The Allard Pierson Museum manages the design archive of Irma Boom (1960). Not the end product, but the design and production process are central to this hall exhibition. Her working method can be followed on the basis of preliminary stages of seven projects. In this way, five sheets reveal the graphic concept of her 1200+ page tribute to artist Ellsworth Kelly. There are also projects for architect Rem Koolhaas, textile artist Sheila Hicks, chronicler Jennifer Butler, fashion group Chanel, fashion artists Victor & Rolf and artist Martin Margiela. The finished printed works can be seen in videos.

Another bestseller is the bag collection designed for the Depot by Susan Bijl. As a child, Bijl wanted as little stuff as possible and when cleaning up her room, she often threw away too much. At the age of 14 she moved to Rotterdam. After high school she went to the Willem de Kooning academy.

In 2000 she designed the first New Shopping Bag. She wanted to design a bag that would reduce the plastic problem, that you could use for groceries and that was also beautiful. The bag is also designed with the philosophy: Less is more. Susan Bijl wanted a simple bag that you would recognize immediately, so she made the slash in the middle with a different color. The material Ripstop nylon is durable and strong and is also used for parachutes. Nowadays Susan Bijl sells different types of bags and pouches.

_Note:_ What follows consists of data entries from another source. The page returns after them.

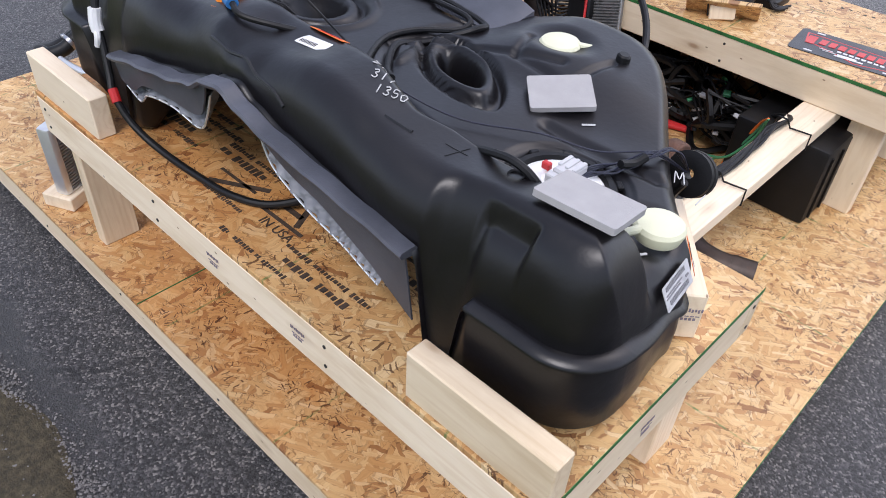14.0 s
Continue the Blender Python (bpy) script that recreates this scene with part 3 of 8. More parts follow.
def stones():
    rng = random.Random(21)
    verts, faces = [], []
    for _ in range(2200):
        x = -1.5 + 0.75 * rng.random()
        y = verge_edge(x) - 0.05 + rng.gauss(0, 0.028)
        r = 0.0012 + 0.0034 * rng.random() ** 2
        k = len(verts)
        for dx, dy, dz in ((1, 0, 0), (0, 1, 0), (-1, 0, 0), (0, -1, 0), (0, 0, 1), (0, 0, -1)):
            q = r * rng.uniform(0.7, 1.2)
            verts.append((x + dx * q, y + dy * q, 0.002 + r * 0.4 + dz * q * 0.7))
        for a, b in ((0, 1), (1, 2), (2, 3), (3, 0)):
            faces += [(k + a, k + b, k + 4), (k + b, k + a, k + 5)]
    ob = mesh_part("gravel", tri_mesh("gravel", verts, faces), STONE, None)
    return tagged(ob, "pale loose gravel along the drive's edge", "gravel", kind="stuff")


stones()

fence = thing("rail_fence", "dark weathered wooden rail fence on the grass", "fence", (-2.2, 2.9, -0.03))
part("post", box(bmesh.new(), (-2.38, 2.93, 0.37), (0.09, 0.09, 0.8), bevel=0.006), WEATHERED, fence)
part("post", box(bmesh.new(), (0.10, 2.93, 0.37), (0.09, 0.09, 0.8), bevel=0.006), WEATHERED, fence)
beam(fence, (-2.9, 2.875, 0.285), (0.9, 2.875, 0.43), 0.035, 0.10, "rail", WEATHERED)

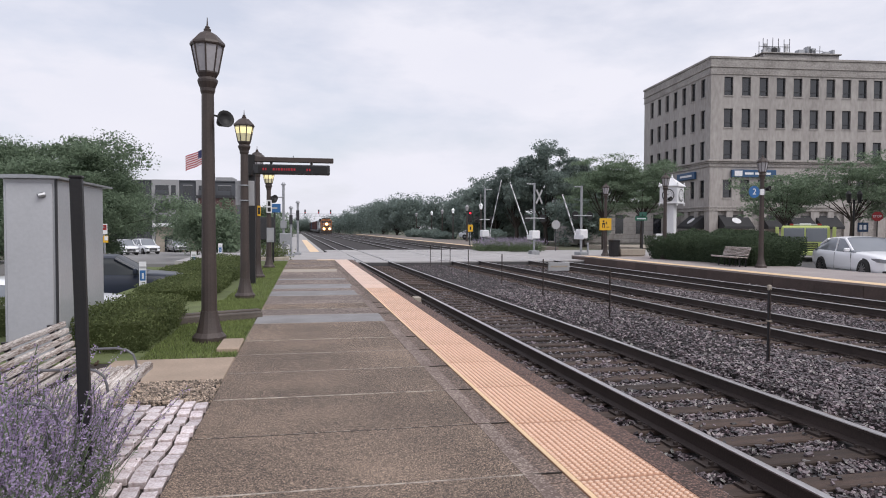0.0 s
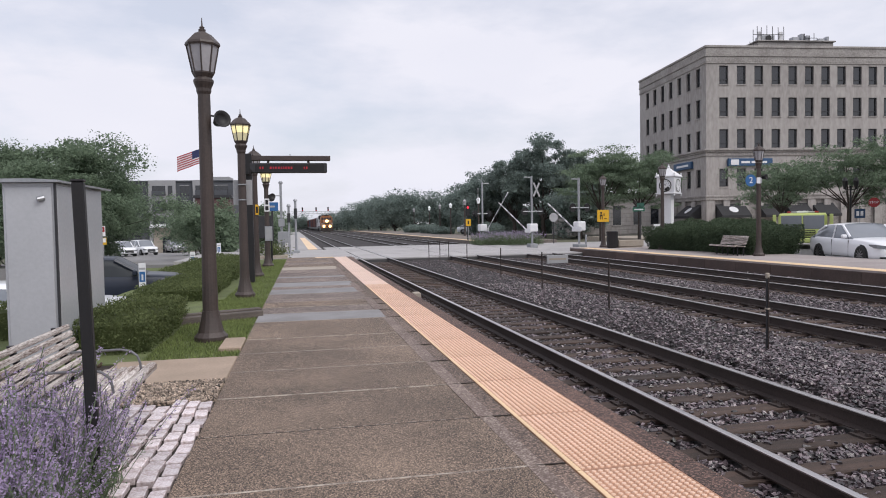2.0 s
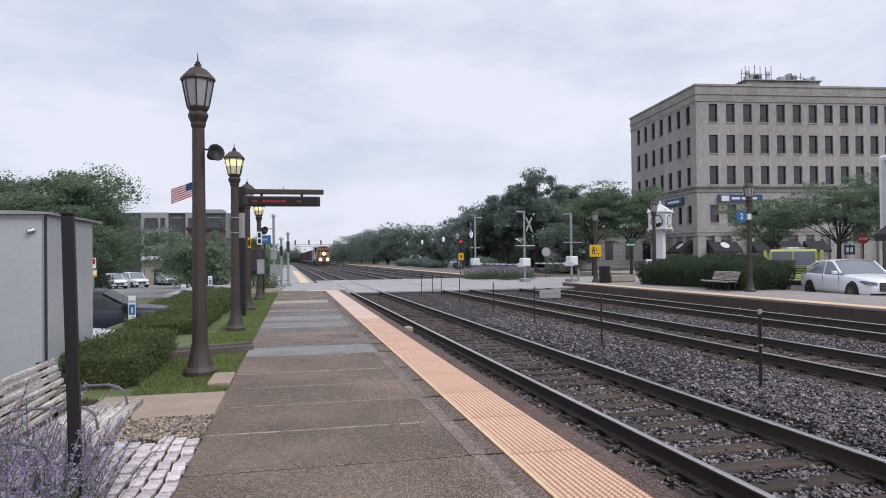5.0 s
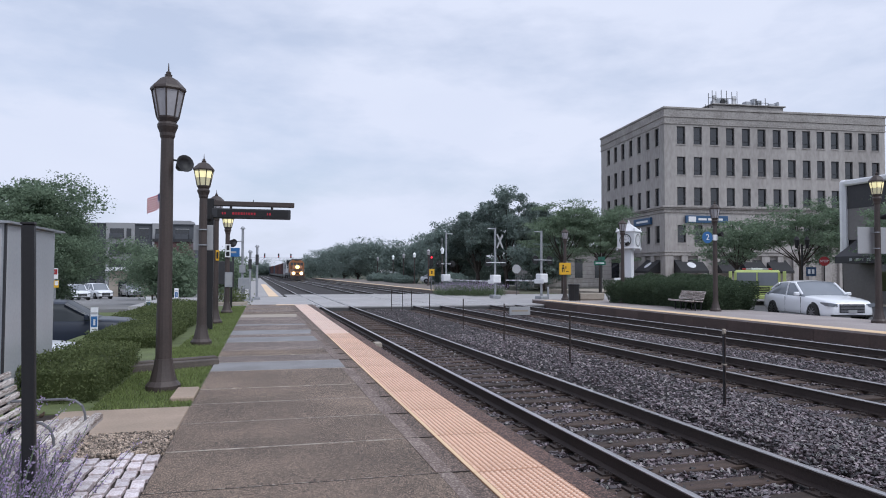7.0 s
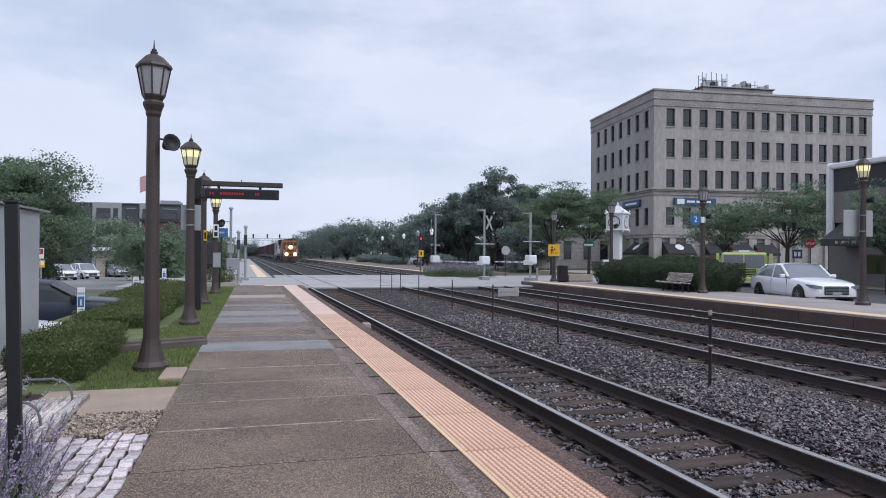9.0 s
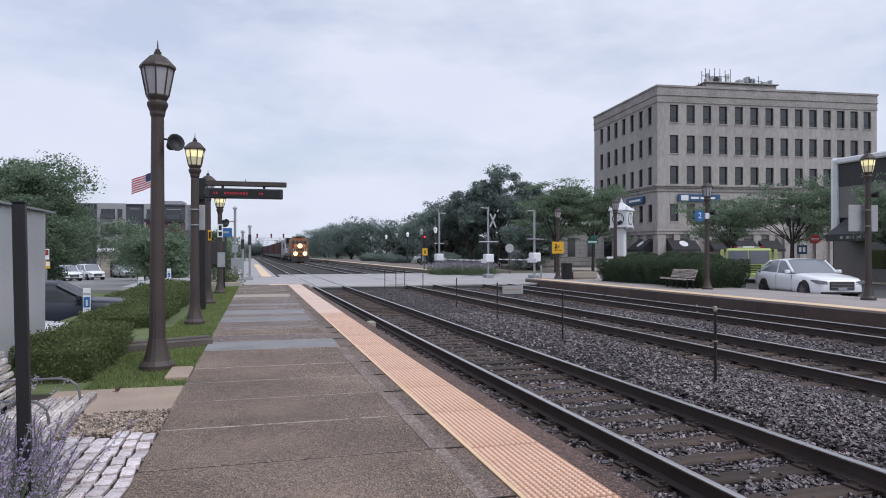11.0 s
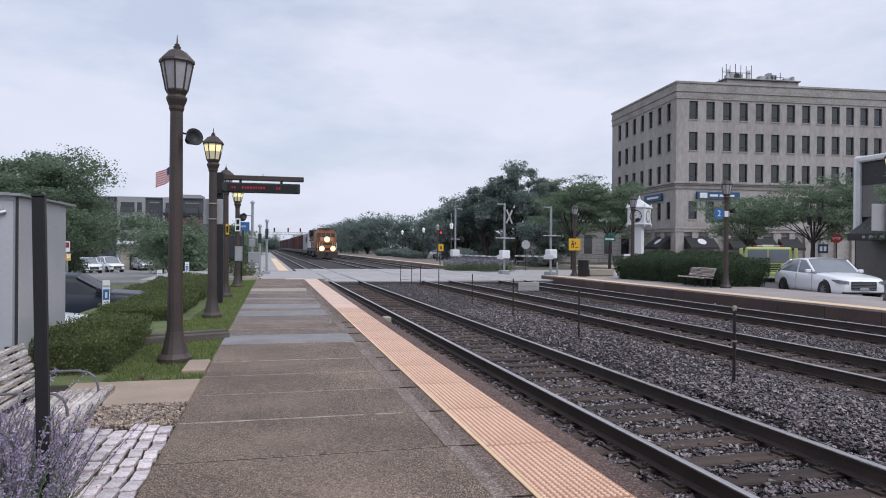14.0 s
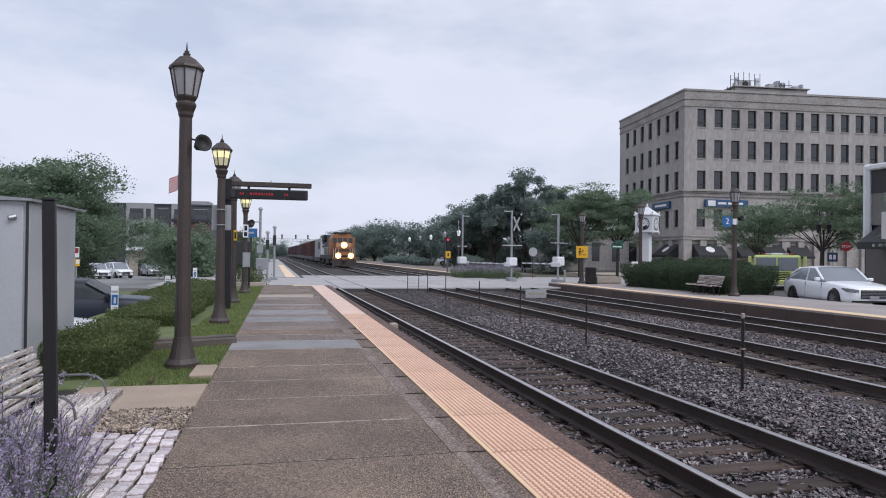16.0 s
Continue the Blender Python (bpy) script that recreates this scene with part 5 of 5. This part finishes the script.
# ---------------------------------------------------------------- far buildings and structures
def apartment_block():
    t = thing("apartment_building", pose(-33.5, 150, -2.2, 0, 0, -3), "grey four-storey modern apartment building", "building")
    GREY = mat("dark_grey_cladding", (0.085, 0.09, 0.102), 0.8, 0, (0.065, 0.07, 0.08), 0.3, 5, 0.7, 0.1)
    PALE = mat("pale_grey_panel", (0.34, 0.34, 0.355), 0.8, 0, (0.29, 0.29, 0.3), 0.3, 5, 0.7, 0.1)
    part("wall", bx(B(), -6, 19, 0, 14, 0, 13.3, 0.05), GREY, t)
    for x, w in ((2.2, 5.4), (11.0, 3.6)):
        part("bay", bx(B(), x, x + w, -0.5, 0.1, 0, 13.6, 0.04), PALE, t)
    for x, w in ((-5.0, 2.0), (-2.0, 2.4), (3.0, 2.6), (6.1, 0.9), (8.4, 1.8), (11.6, 2.3), (15.4, 2.6)):
        for f in range(4):
            z = 1.0 + f * 3.15
            y = -0.52 if (2.2 <= x <= 7 or 11 <= x <= 14) else -0.02
            wn = part("window", bx(B(), x, x + w, y - 0.02, y + 0.06, z, z + 2.0), BGLASS, t)
            part("frame", bx(B(), x - 0.08, x + w + 0.08, y - 0.03, y + 0.02, z + 2.0, z + 2.12), PALE, wn)
            if w > 2.2:
                part("balcony_rail", bx(B(), x, x + w, y - 0.5, y - 0.42, z, z + 1.0), GREY, t)
    part("roof", bx(B(), -6.2, 19.2, -0.2, 14.2, 13.3, 13.55), GREY, t)
    part("roof_box", bx(B(), 14.5, 18.0, 2, 8, 13.55, 14.4), PALE, t)
    t = thing("low_building", pose(-20.5, 100, -2.0), "low pale flat-roofed building down the street", "building")
    part("wall", bx(B(), 0, 5.4, 0, 6, 0, 3.6, 0.04), CONC, t)
    part("canopy", bx(B(), -0.3, 5.8, -0.8, 6.2, 3.6, 4.1, 0.04), WHITEP, t)
    part("door", bx(B(), 1.2, 2.4, -0.03, 0.02, 0, 2.3), BGLASS, t)
    t = thing("brick_house", pose(-19.0, 128, -2.2), "brown flat-roofed house behind trees", "house")
    part("wall", bx(B(), 0, 6, 0, 7, 0, 9.0), MARC, t)
    part("roof", bx(B(), -0.3, 6.3, -0.3, 7.3, 9.0, 9.5), DARKG, t)
    part("window", bx(B(), 2.2, 3.6, -0.03, 0.02, 5, 7), BGLASS, t)


apartment_block()


def restaurant():
    t = thing("restaurant", pose(34.2, 14.0, -0.18), "dark-fronted corner restaurant with white-framed upper wall", "building")
    DARKW = mat("charcoal_shopfront", (0.045, 0.045, 0.05), 0.7, 0, (0.03, 0.03, 0.034), 0.6, 8, 0.7, 0.1)
    TAUPE = mat("taupe_shop_panel", (0.19, 0.18, 0.18), 0.7, 0, (0.14, 0.13, 0.13), 0.6, 8, 0.7, 0.1)
    part("wall", bx(B(), 0.4, 12, -6, 20.4, 0, 7.2, 0.04), DARKW, t)
    part("shop_base", bx(B(), 0.3, 0.45, -6, 20.2, 0, 2.7, 0.01), TAUPE, t)
    f = part("white_frame", bx(B(), -0.05, 0.42, 19.72, 20.2, 2.7, 7.5, 0.15), WHITEP, t, "white rounded frame of the upper wall")
    part("frame_top", bx(B(), -0.04, 0.41, -6, 19.8, 7.1, 7.45, 0.08), WHITEP, t)
    part("upper_panel", bx(B(), 0.2, 0.4, -6, 19.72, 5.7, 7.1), DARKW, t)
    part("upper_wall", bx(B(), 0.22, 0.4, -6, 19.72, 3.8, 5.7), TAUPE, t)
    part("awning", prism(B(), [(0.3, 3.9), (-1.5, 2.75), (-1.5, 2.35), (0.3, 2.35)], "y", 2, 19.0), DARKW, t, "black awning")
    for i, (a, b) in enumerate(((18.0, 17.75), (17.55, 17.3), (17.1, 17.0), (16.8, 16.5), (16.3, 16.05), (15.4, 15.15), (14.95, 14.7), (14.5, 14.25), (14.05, 13.8))):
        part("lettering", bx(B(), -1.53, -1.505, b, a - 0.06, 2.47, 2.63), GALV, t)
    for y in (17.6, 15.0, 12.4, 9.8):
        w = part("window", bx(B(), 0.24, 0.32, y - 2.0, y, 0.75, 2.3, 0.01), BGLASS, t)
        part("lamp", lathe(B(), [(0.07, -0.1), (0.1, 0.0), (0.03, 0.08)], 10, (0.12, y - 2.3, 1.95)), LITW, t, "small glowing wall lamp")
    t2 = thing("wall_lamps_post", pose(33.3, 36.2, -0.2), "double-headed dark street lantern post", "street lamp")
    part("post", cyl(B(), (0, 0, 0), (0, 0, 3.6), 0.06, n=8), BLACK, t2)
    for s in (-0.4, 0.4):
        part("lantern", lathe(B(), [(0.08, 3.2), (0.16, 3.7), (0.18, 3.72), (0.05, 3.95)], 8, (s, 0, 0.2)), BLACK, t2)
    part("arm", cyl(B(), (-0.4, 0, 3.4), (0.4, 0, 3.4), 0.03, n=6), BLACK, t2)
    t3 = thing("stop_sign", pose(33.0, 34.1, -0.2, 0, 0, -42), "red octagonal stop sign on a dark post", "sign")
    part("post", cyl(B(), (0, 0.03, 0), (0, 0.03, 2.8), 0.03, n=8), BLACK, t3)
    part("plate", lathe(B(), [(0.3, -0.01), (0.3, 0.01)], 8, turn=0.39), RED, t3).matrix_basis = pose(0, 0, 2.52, 90, 0, 0)
    lettering("STOP", 0.19, WHITEP, t3, pose(0, -0.02, 2.52, 90, 0, 0))
    board("bank_sign", pose(36.6, 39.0, 1.7, 0, 0, -42), 0.62, 0.62, mat("navy_sign", (0.02, 0.06, 0.14), 0.5), "square navy bank sign with white mark", 1.8, "sign", ((-0.2, -0.04, -0.16, 0.16, WHITEP), (0.04, 0.2, -0.16, 0.16, WHITEP)))


restaurant()


def pale_hall():
    """Low classical building seen under the street trees beyond the crossing."""
    t = thing("stone_hall", pose(33.8, 76.5, -0.25, 0, 0, -4), "low pale stone building behind the street trees", "building")
    part("wall", bx(B(), -2.4, 9.0, 0, 8, 0, 4.6, 0.04), LIMED, t)
    part("cornice", bx(B(), -2.6, 9.2, -0.2, 8.2, 4.6, 5.0, 0.03), LIMED, t)
    for k in range(9):
        part("stone_course", bx(B(), -2.43, 9.03, -0.03, 8.03, 0.12 + 0.5 * k, 0.55 + 0.5 * k, 0.02), LIME, t)
    for x in (-1.6, 0.6, 2.8, 5.4, 7.6):
        w = part("window", bx(B(), x, x + 1.0, -0.05, 0.02, 1.2, 3.5), BGLASS, t)
        part("sill", bx(B(), x - 0.1, x + 1.1, -0.1, 0.0, 1.05, 1.2), LIMED, w)


pale_hall()


def far_lamps():
    globe = glow("pale_lamp_globe", (0.8, 0.82, 0.85), 0.18)
    for i, (x, y) in enumerate(((18.9, 72.7), (18.8, 78.9), (20.1, 92.8), (19.8, 99.0), (20.0, 108.7), (19.6, 122))):
        t = thing("street_lamp", pose(x, y, -0.02), "slim brown lamp post beyond the crossing", "street lamp", "far platform lamps")
        part("pole", lathe(B(), [(0.2, 0), (0.15, 0.2), (0.09, 0.5), (0.075, 3.5), (0.13, 3.65)], 8), BROWN, t)
        part("lantern", lathe(B(), [(0.13, 3.65), (0.22, 4.1), (0.24, 4.12), (0.05, 4.35)], 8), globe if i in (0, 2, 4) else LANT, t)
    # signal bridge
    t = thing("signal_bridge", RAILWAY @ pose(0, 250, -0.4), "steel signal bridge over the tracks in the distance", "signal bridge")
    for x in (-2.5, 17.5):
        part("leg", bx(B(), x - 0.2, x + 0.2, -0.2, 0.2, 0, 6.9), GALV, t)
    for z in (6.1, 6.9):
        part("chord", bx(B(), -2.5, 17.5, -0.08, 0.08, z, z + 0.12), GALV, t)
    for i in range(14):
        x = -2.4 + i * 1.42
        part("brace", cyl(B(), (x, 0, 6.15), (x + 0.7, 0, 6.95), 0.05, n=5), GALV, t)
    for c in TRACKS:
        part("signal_head", bx(B(), c - 0.25, c + 0.25, -0.2, 0.2, 7.0, 8.5, 0.05), BLACK, t)
        part("signal_lamp", lathe(B(), [(0.12, 0), (0.12, 0.02)], 10), REDLIGHT, t, "small red signal lamp").matrix_basis = pose(c, -0.21, 7.4, 90, 0, 0)


far_lamps()


def far_shrubs():
    gr = "green bushes and trees beside the far platform"
    for x, y, h, s, sd in ((-4.2, 58, 3.6, 1.8, 61), (-5.0, 74, 4.6, 2.2, 62), (-5.6, 92, 5.4, 2.6, 63), (-4.9, 120, 5.6, 3.0, 64), (-5.8, 46, 4.2, 1.8, 65), (-9.2, 64, 5.4, 2.8, 66), (-12, 80, 6, 3.2, 67)):
        tree(pose(x, y, lower(y) if x < -4.4 else -0.5), h, s, LEAF_T, 8000, 0.085, gr, sd, 0.1, 0.12, 9, 0.9, "shrubs")


far_shrubs()


def flagpole():
    t = thing("flagpole", pose(-8.3, 60, lower(60)), "white flagpole with a striped flag", "flagpole")
    part("pole", cyl(B(), (0, 0, 0), (0, 0, 10.4), 0.06, 0.035, 10), WHITEP, t)
    part("ball", lathe(B(), [(0.02, 10.4), (0.08, 10.46), (0.08, 10.52), (0.02, 10.58)], 10), GALV, t)
    fl = new("flag")
    fl.parent = t
    fl.empty_display_size = 0.1
    tagged(fl, "drooping red, white and navy striped flag")
    FR = mat("flag_red", (0.42, 0.05, 0.07), 0.8)
    FW = mat("flag_white", (0.7, 0.68, 0.7), 0.8)
    FB = mat("flag_navy", (0.03, 0.04, 0.12), 0.8)

    def sheet(a0, a1, b0, b1, off):
        rows = []
        for i in range(9):
            u = a0 + (a1 - a0) * i / 8
            wob = 0.14 * math.sin(u * 9) * (0.3 + u)
            drop = 0.85 * u ** 1.15
            rows.append([(-u * 2.2, wob + off, -b0 * 1.2 - drop), (-u * 2.2, wob + off, -b1 * 1.2 - drop)])
        bm = loft(B(), rows, False)
        return bm
    for i in range(13):
        a0 = 0.42 if i < 7 else 0.0
        bm = sheet(a0, 1.0, i / 13, (i + 1) / 13, 0.0)
        part("stripe", bm, FR if i % 2 == 0 else FW, fl)
    part("canton", sheet(0.0, 0.42, 0, 7 / 13, 0.0), FB, fl)
    return fl


FLAG = flagpole()


def sparrow():
    t = thing("sparrow", pose(0, 0, 0), "small brown sparrow on the concrete pad", "bird")
    FEA = mat("brown_feathers", (0.13, 0.09, 0.06), 0.9, 0, (0.05, 0.035, 0.025), 40, 150, 0.8, 0)
    t.scale = (0.65, 0.65, 0.65)
    bd = part("body", lathe(B(), [(0.004, -0.06), (0.026, -0.035), (0.034, 0.0), (0.026, 0.035), (0.008, 0.055)], 10), FEA, t, smooth=True)
    bd.matrix_basis = pose(0, 0, 0.055, 55, 0, 0)
    hd = part("head", lathe(B(), [(0.004, -0.02), (0.018, -0.01), (0.02, 0.004), (0.008, 0.02)], 10), FEA, t, smooth=True)
    hd.matrix_basis = pose(0, -0.042, 0.10)
    part("beak", cyl(B(), (0, -0.058, 0.10), (0, -0.078, 0.097), 0.005, 0.001, 6), DARKG, t)
    part("tail", bx(B(), -0.012, 0.012, 0.04, 0.10, 0.012, 0.018), FEA, t)
    for s in (-0.012, 0.012):
        part("leg", cyl(B(), (s, 0, 0), (s, 0, 0.032), 0.002, n=5), DARKG, t)
    return t


SPARROW = sparrow()


# ---------------------------------------------------------------- motion
def motions():
    for ob, back in TRAIN:
        walk(ob, [(0.5 * i, RAILWAY @ pose(TRACKS[1] + 0.1, 191.0 - 6.6 * 0.5 * i + back, RAIL_TOP)) for i in range(33)])
    for arm, swing in GATES:
        walk(arm, [(float(i), pose(-0.42, 0.0, 1.15, a)) for i, a in enumerate(swing)] + [(16.0, pose(-0.42, 0.0, 1.15, 0))])
    sway = ((0, 55), (1, 12), (2, 39), (3, 30), (4, 68), (5.2, 40), (6.5, 56), (7.5, 72), (8.5, 64), (9, 80), (10, 50), (11.5, 52), (12.5, 69), (13.5, 56), (14.5, 75), (15.5, 81), (16, 73))
    walk(FLAG, [(t, pose(0, 0, 9.5, 0, 0, a)) for t, a in sway])
    walk(SPARROW, [(0, pose(-2.3, 7.9, -0.015, 0, 0, 60)), (9.6, pose(-2.3, 7.9, -0.015, 0, 0, 60)), (10.2, pose(-1.75, 8.0, -0.015, 0, 0, 70)), (11.3, pose(-1.52, 8.02, -0.015, 0, 0, 60)),
                   (13.6, pose(-1.52, 8.02, -0.015, 0, 0, 60)), (13.9, pose(-1.5, 8.3, -0.02, 0, 0, 120)), (16, pose(-1.5, 8.34, -0.02, 0, 0, 120))])


motions()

Susan Bijl designed a bag for Depot Boijmans Van Beuningen as an ode to the iconic art depot. The silver-grey bag made of recycled nylon, called: ‘The New Shopping Bag Mirror & Agaat’ (2020), now also called the ‘depot bag’, reflects the light just like the mirrors and the color of the actual building. The bag was for sale during the Zilveren Opening, the construction preview of the depot, last September. After the great success, a new edition follows. The shopping bag is an iconic Rotterdam design, the first version of which was designed in 2000. Since then, five different versions have been made, which eventually led to the bag, which is also available in silver. The five prototypes will soon be included in the museum’s collection and are a gift. This gives the design a place alongside designs by many other Rotterdam designers and design agencies, such as the chairs by Bertjan Pot and the lamps and vases by Studio Wieki Somers and Hella Jongerius. The prototypes will be placed in the plastic compartment of Depot Boijmans Van Beuningen, where they will be kept, cared for and exhibited alongside the other more than 151,000 artefacts.

2. What beliefs are the foundation?

We believe in/we stand for sustainability, transparency and joint growth.

We believe that art, culture and science form the foundations for our society and identity. We believe in the art of giving. (We believe in the Art of Giving)

Our articles are generally:

  • Sustainable
  • Locally made
  • Unique / not available anywhere else
  • With a story

We are good at indicating the rationale behind an item that is sold through us. We are a shop for every art and culture loving (museum) visitor. Our platform also allows small museums to join us that would otherwise not be able to set up a profitable webshop, so that their articles are also available online.

3. Future

More and more museums are joining us. Museums from Belgium and Germany are also interested. In addition to the desire to go abroad, it is important to embark on new growth paths because this allows us to dream and inspire. Ultimately, we want to reach even more visitors and develop new initiatives, such as a museum pop-up store. We want to be able to take the next step in retail and boost the museum world (disruptive).

With this we show both the museum world and the customer that we exist and that we are more than just part of a museum visit. (We hope they can find us on their own if they’re looking for a gift with a story.)